What’s interesting about Dataism, according to Harari’s words, is that competing systems can be more or less suitable for specific times and conditions. For instance, decentralized systems like democracy and capitalism have proven superior in the past thirty years. However, nothing guarantees that this will remain the same in the future. In fact, we are seeing many signs of failure of the current distributed systems in processing the huge flows of data we are exposed to in recent years. The financial crisis, or the 2019 Covid pandemic, could be seen as examples of data flowing too quickly compared to the ability of decentralized systems to process them.
This implies that as data-processing conditions change again in the twenty-first century, democracy might decline and even disappear. As both the volume and speed of data increase, venerable institutions like elections, parties and parliaments might become obsolete – not because they are unethical, but because they don’t process data efficiently enough.
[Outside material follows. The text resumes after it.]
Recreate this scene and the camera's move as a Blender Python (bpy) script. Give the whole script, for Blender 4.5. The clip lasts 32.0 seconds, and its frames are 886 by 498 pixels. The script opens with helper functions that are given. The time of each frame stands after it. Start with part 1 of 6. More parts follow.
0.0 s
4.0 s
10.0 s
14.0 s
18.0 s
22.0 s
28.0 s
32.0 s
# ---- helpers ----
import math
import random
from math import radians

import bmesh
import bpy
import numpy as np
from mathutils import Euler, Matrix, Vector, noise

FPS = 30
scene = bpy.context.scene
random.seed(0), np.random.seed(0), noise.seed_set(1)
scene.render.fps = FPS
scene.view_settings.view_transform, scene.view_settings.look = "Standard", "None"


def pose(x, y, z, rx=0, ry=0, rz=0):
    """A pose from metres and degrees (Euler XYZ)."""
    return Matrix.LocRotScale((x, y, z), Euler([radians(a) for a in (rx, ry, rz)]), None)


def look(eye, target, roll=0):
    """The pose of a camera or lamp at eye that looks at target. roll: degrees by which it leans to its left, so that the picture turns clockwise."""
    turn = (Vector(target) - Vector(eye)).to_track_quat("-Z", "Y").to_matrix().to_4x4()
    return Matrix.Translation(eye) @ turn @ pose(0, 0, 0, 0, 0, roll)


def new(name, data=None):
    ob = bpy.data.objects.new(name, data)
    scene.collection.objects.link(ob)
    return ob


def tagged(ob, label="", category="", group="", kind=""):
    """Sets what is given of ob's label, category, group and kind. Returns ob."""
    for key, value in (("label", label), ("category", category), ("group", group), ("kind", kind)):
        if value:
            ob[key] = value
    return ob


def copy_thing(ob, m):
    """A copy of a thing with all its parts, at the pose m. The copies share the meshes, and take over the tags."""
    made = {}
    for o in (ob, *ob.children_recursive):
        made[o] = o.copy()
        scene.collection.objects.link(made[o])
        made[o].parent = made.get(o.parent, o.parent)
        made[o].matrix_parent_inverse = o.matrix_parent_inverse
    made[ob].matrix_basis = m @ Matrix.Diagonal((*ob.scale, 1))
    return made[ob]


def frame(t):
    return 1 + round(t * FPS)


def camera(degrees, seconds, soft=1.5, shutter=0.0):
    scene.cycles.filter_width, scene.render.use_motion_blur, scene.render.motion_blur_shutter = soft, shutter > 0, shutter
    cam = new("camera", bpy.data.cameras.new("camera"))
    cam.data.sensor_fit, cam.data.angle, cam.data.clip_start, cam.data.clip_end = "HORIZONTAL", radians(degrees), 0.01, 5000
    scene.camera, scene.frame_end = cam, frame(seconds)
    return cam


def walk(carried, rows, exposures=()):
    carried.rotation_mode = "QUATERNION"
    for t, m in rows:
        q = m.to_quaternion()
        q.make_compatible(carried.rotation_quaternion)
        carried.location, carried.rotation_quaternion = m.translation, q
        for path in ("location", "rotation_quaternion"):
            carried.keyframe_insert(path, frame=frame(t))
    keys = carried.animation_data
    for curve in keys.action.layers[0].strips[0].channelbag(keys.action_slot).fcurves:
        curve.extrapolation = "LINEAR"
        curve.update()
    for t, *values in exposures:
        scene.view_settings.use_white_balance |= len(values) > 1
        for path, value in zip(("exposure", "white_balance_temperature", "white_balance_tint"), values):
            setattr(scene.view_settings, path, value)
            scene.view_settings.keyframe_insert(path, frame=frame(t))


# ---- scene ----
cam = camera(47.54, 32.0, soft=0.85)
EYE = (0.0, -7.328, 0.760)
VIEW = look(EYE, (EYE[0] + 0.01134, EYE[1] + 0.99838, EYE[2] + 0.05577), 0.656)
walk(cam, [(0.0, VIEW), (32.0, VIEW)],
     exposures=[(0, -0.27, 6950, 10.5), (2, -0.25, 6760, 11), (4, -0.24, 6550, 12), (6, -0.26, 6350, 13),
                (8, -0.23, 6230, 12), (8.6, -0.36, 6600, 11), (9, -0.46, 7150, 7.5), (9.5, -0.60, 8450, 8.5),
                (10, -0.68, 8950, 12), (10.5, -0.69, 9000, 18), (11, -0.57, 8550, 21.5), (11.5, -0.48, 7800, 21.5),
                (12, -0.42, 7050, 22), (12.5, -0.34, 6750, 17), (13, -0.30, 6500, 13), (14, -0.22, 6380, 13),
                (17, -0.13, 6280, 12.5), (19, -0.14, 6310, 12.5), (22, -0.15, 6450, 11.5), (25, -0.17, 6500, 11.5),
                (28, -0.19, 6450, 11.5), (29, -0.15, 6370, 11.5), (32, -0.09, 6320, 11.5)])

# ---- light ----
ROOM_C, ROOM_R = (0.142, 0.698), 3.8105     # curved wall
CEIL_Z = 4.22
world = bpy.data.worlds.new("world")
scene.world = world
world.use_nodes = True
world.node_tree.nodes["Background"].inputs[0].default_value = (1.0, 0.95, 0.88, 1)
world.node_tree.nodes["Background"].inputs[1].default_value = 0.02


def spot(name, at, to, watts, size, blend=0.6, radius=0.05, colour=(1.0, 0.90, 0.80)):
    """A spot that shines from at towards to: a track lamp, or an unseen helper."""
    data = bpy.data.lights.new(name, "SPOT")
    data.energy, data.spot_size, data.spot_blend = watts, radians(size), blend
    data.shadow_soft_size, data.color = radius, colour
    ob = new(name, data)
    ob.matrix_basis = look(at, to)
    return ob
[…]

It is becoming clear that governments and accountable democratic institutions as they are configured today cannot keep up with the pace of data flows and thus meet the needs of their citizens without the private/tech sector’s aid. While some will lament this fact, the private sector is taking on important missions of government because it has the specialized talent and means to do so. However, these private companies’ interest is often divergent from the overall public, pursuing profit for a few shareholders rather than public goods and positive externalities for society. Moreover, they lack serious mechanisms of accountability and shared governance. Harari writes:
Cyberspace is now crucial to our daily lives, our economy and our security. Yet the critical choices between alternative web designs weren’t taken through a democratic political process, even though they involved traditional political issues such as sovereignty, borders, privacy and security. Did you ever vote about the shape of cyberspace?
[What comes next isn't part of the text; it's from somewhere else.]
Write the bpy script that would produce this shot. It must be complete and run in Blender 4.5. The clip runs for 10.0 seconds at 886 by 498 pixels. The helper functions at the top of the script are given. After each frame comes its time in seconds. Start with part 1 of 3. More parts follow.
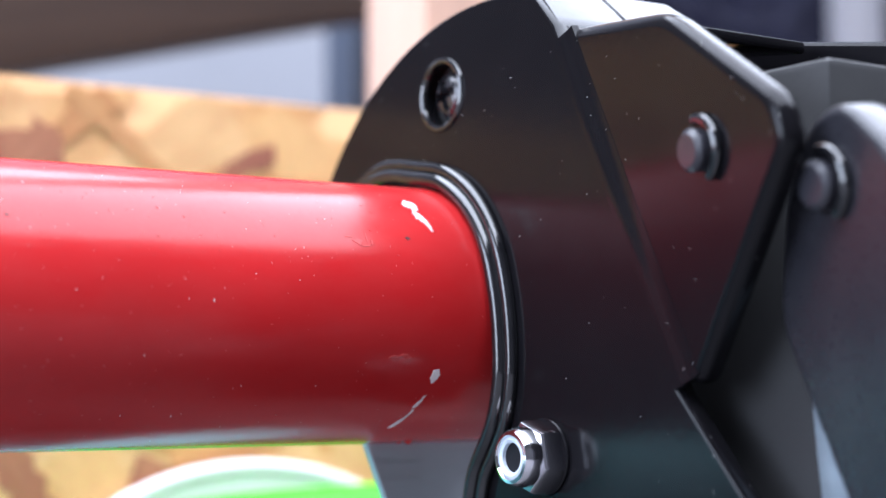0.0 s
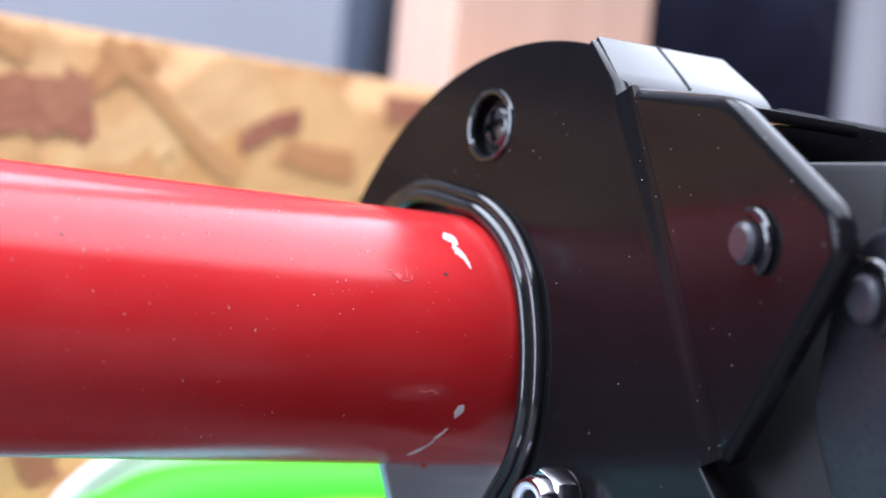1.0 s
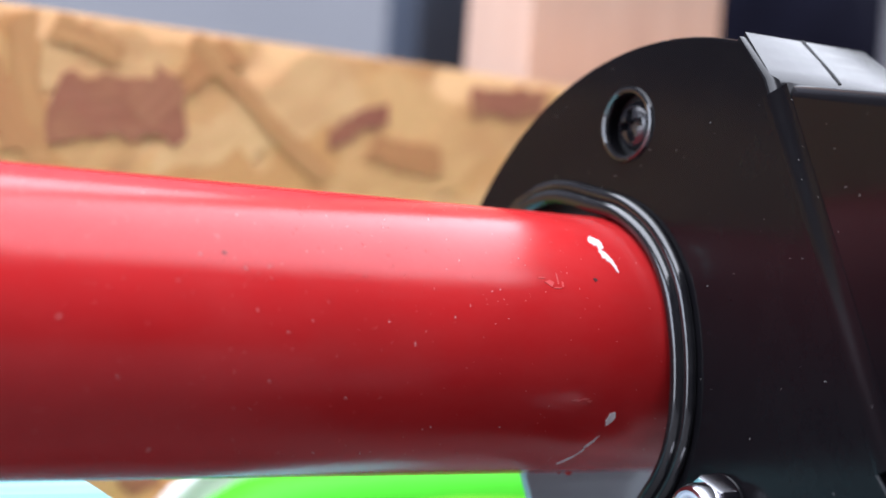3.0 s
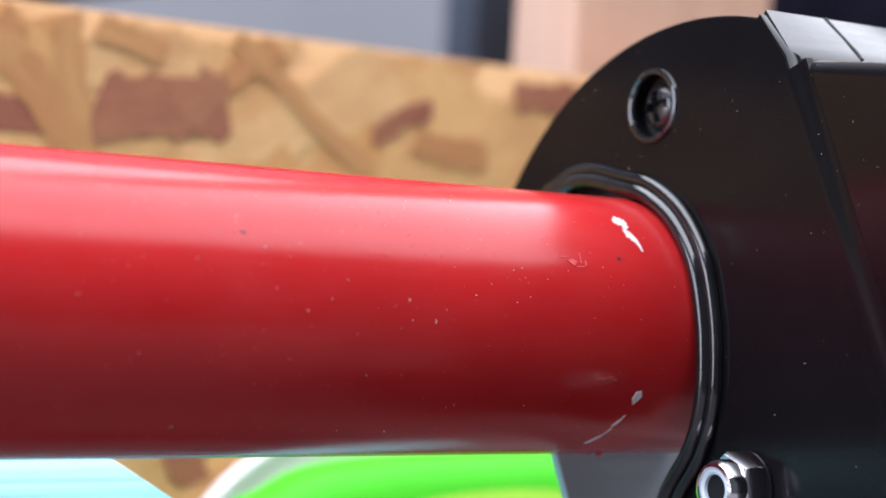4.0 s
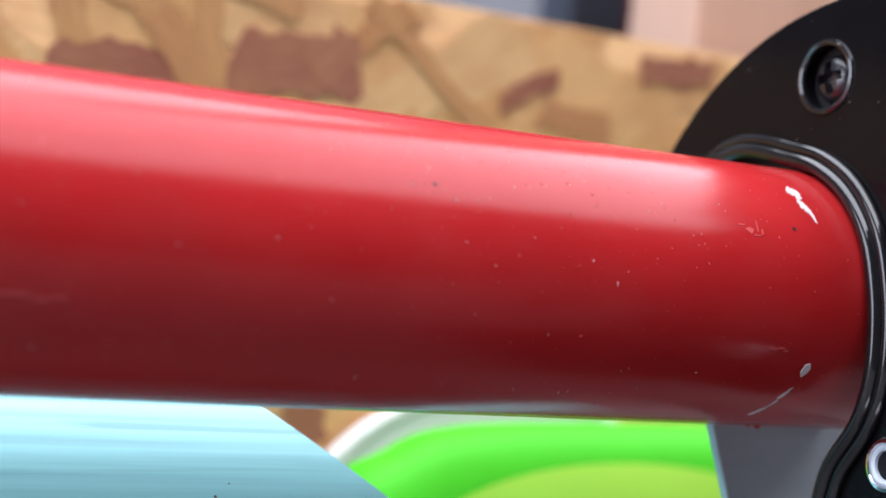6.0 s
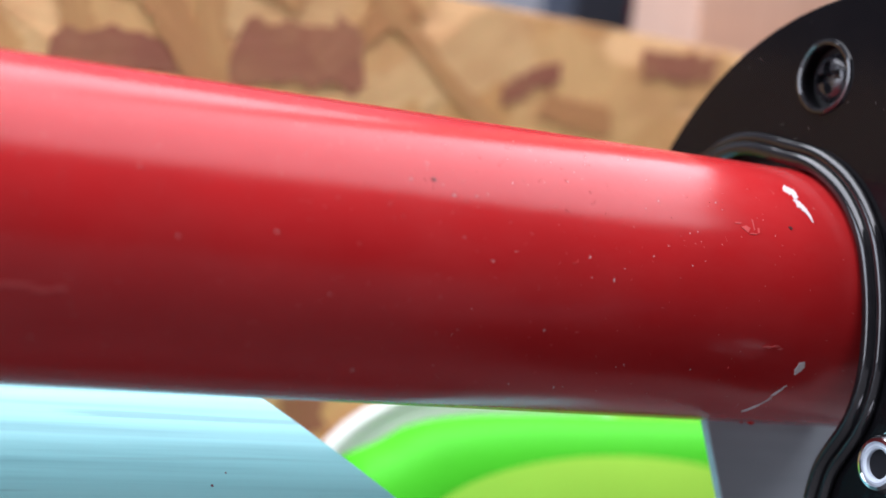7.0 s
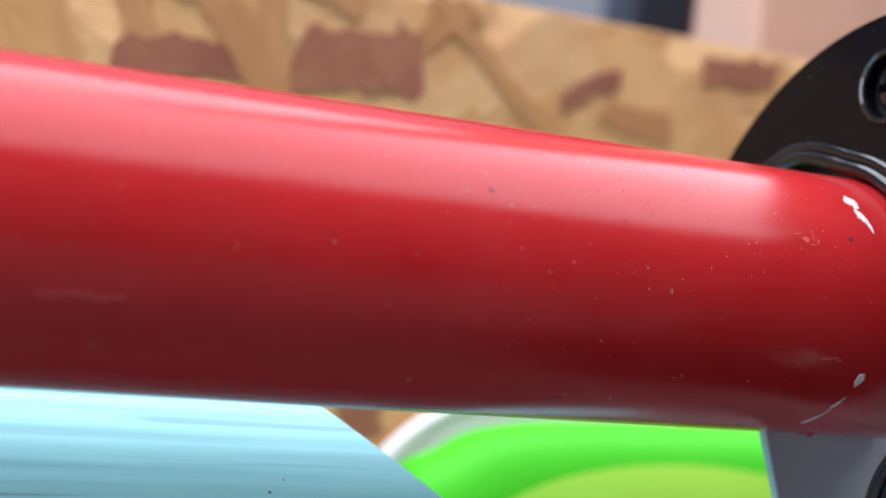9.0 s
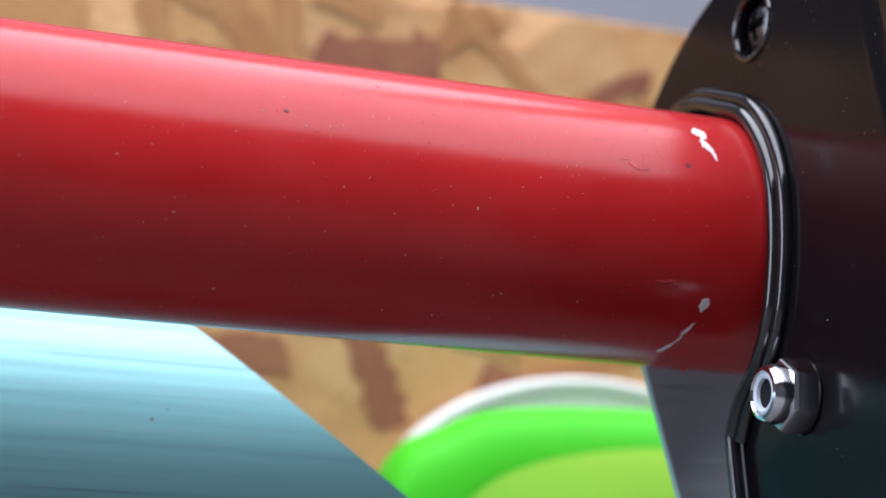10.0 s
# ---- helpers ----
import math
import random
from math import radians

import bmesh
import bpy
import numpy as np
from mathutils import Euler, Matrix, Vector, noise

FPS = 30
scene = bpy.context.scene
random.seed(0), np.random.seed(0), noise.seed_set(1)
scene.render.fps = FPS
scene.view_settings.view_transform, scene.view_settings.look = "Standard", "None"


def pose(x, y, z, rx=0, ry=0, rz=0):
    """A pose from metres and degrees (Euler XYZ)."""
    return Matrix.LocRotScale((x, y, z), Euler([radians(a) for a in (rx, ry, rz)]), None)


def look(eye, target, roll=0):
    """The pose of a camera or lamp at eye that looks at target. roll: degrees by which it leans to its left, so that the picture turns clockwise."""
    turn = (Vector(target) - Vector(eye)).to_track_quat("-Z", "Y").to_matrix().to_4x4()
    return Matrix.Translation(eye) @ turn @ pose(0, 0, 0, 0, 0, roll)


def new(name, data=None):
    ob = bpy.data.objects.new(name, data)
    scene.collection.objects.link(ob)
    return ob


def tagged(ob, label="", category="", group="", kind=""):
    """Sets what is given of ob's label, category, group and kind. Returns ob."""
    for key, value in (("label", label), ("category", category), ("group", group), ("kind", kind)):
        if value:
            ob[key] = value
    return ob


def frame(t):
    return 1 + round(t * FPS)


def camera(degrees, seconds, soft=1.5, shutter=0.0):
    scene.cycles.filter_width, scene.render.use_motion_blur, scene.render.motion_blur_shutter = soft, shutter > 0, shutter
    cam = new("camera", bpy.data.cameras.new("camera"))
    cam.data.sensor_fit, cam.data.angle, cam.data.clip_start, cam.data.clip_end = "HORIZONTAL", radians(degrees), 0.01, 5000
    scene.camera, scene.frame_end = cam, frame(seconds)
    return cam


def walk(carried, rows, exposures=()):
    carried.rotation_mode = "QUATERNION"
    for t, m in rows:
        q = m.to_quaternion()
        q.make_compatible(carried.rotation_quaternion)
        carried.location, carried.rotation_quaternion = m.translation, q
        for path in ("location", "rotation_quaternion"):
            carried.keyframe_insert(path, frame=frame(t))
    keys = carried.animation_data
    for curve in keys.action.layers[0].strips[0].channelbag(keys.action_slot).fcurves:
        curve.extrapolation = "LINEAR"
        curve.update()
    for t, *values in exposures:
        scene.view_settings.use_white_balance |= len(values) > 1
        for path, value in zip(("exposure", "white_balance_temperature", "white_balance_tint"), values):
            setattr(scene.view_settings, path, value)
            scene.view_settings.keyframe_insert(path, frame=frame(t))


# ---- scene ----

# ------------------------------------------------------------ camera
cam = camera(29, 10.0, 1.6)
cam.data.dof.use_dof = True
cam.data.dof.focus_distance = 0.193
cam.data.dof.aperture_fstop = 16.0
walk(cam, [
    (0.0, look((-0.1196, -0.1810, -0.0094), (-0.0078, -0.0160, 0.0070), -0.24)),
    (0.5, look((-0.1266, -0.1796, 0.0074), (-0.0116, -0.0160, 0.0109), 5.87)),
    (1.0, look((-0.1281, -0.1788, 0.0078), (-0.0131, -0.0152, 0.0112), 5.54)),
    (1.5, look((-0.1231, -0.1795, -0.0055), (-0.0118, -0.0139, 0.0082), 0.11)),
    (2.0, look((-0.1291, -0.1782, 0.0074), (-0.0154, -0.0137, 0.0100), 4.76)),
    (2.5, look((-0.1300, -0.1741, 0.0060), (-0.0210, -0.0064, 0.0091), 4.13)),
    (2.7, look((-0.1411, -0.1633, 0.0101), (-0.0242, -0.0010, 0.0107), 4.33)),
    (3.8, look((-0.1334, -0.1743, 0.0080), (-0.0266, -0.0052, 0.0088), 3.62)),
    (4.0, look((-0.1352, -0.1705, 0.0066), (-0.0279, -0.0017, 0.0082), 3.41)),
    (4.5, look((-0.1387, -0.1703, 0.0028), (-0.0325, -0.0008, 0.0083), 0.76)),
    (5.0, look((-0.1394, -0.1693, 0.0086), (-0.0352, 0.0014, 0.0086), 3.55)),
    (5.5, look((-0.1416, -0.1655, 0.0074), (-0.0383, 0.0058, 0.0078), 3.88)),
    (6.0, look((-0.1470, -0.1611, 0.0028), (-0.0435, 0.0100, 0.0020), 5.69)),
    (6.2, look((-0.1479, -0.1597, 0.0043), (-0.0426, 0.0103, 0.0012), 6.78)),
    (7.3, look((-0.1467, -0.1651, 0.0028), (-0.0455, 0.0074, 0.0014), 5.74)),
    (7.5, look((-0.1461, -0.1666, -0.0016), (-0.0472, 0.0072, -0.0003), 5.03)),
    (8.0, look((-0.1463, -0.1627, 0.0024), (-0.0472, 0.0111, 0.0006), 6.49)),
    (8.5, look((-0.1477, -0.1651, -0.0004), (-0.0493, 0.0091, -0.0001), 5.08)),
    (9.0, look((-0.1473, -0.1628, 0.0046), (-0.0500, 0.0119, 0.0016), 6.75)),
    (9.5, look((-0.1460, -0.1650, -0.0025), (-0.0510, 0.0110, -0.0013), 5.74)),
    (10.0, look((-0.0977, -0.1961, -0.0100), (-0.0376, -0.0055, -0.0043), 5.69)),
], exposures=[(0.0, 0.45, 6000, 18), (1.5, 0.22, 6000, 18), (2.7, 0.02, 6250, 18), (5.0, -0.24, 6500, 19), (7.5, -0.36, 6500, 20), (10.0, -0.38, 6350, 19)])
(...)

To sum up, we should have decentralized systems that can keep up, or even stay ahead of, the massive data flows, while at the same time empowering its users and ensuring some core principles like accountability, co-ownership of public goods, and governance. This sounds a lot like web3 and crypto networks, which are natively generated by a powerful and innovative tech stack while at the same time recreating the equality and fairness typical of democracies and empowering people by ensuring ownership and governance rights. Rather than relying on traditional institutions like States and agencies trying to catch up with tech innovation to protect and empower citizens, or producing a dystopia where few massive tech corporations run the world without any other input (again, risk of centralization), we could try to follow a third way where participation and governance arise directly from and within the Internet, and citizens are given the means (governance power) and incentives (economic ownership) to actively participate and shape these networks policies. Crypto networks and web3 can combine governance, participation, and accountability typical of the liberal democracies, with the speed and efficiency of the Internet, thus (perhaps) solving the coordination problem and producing public goods effectively.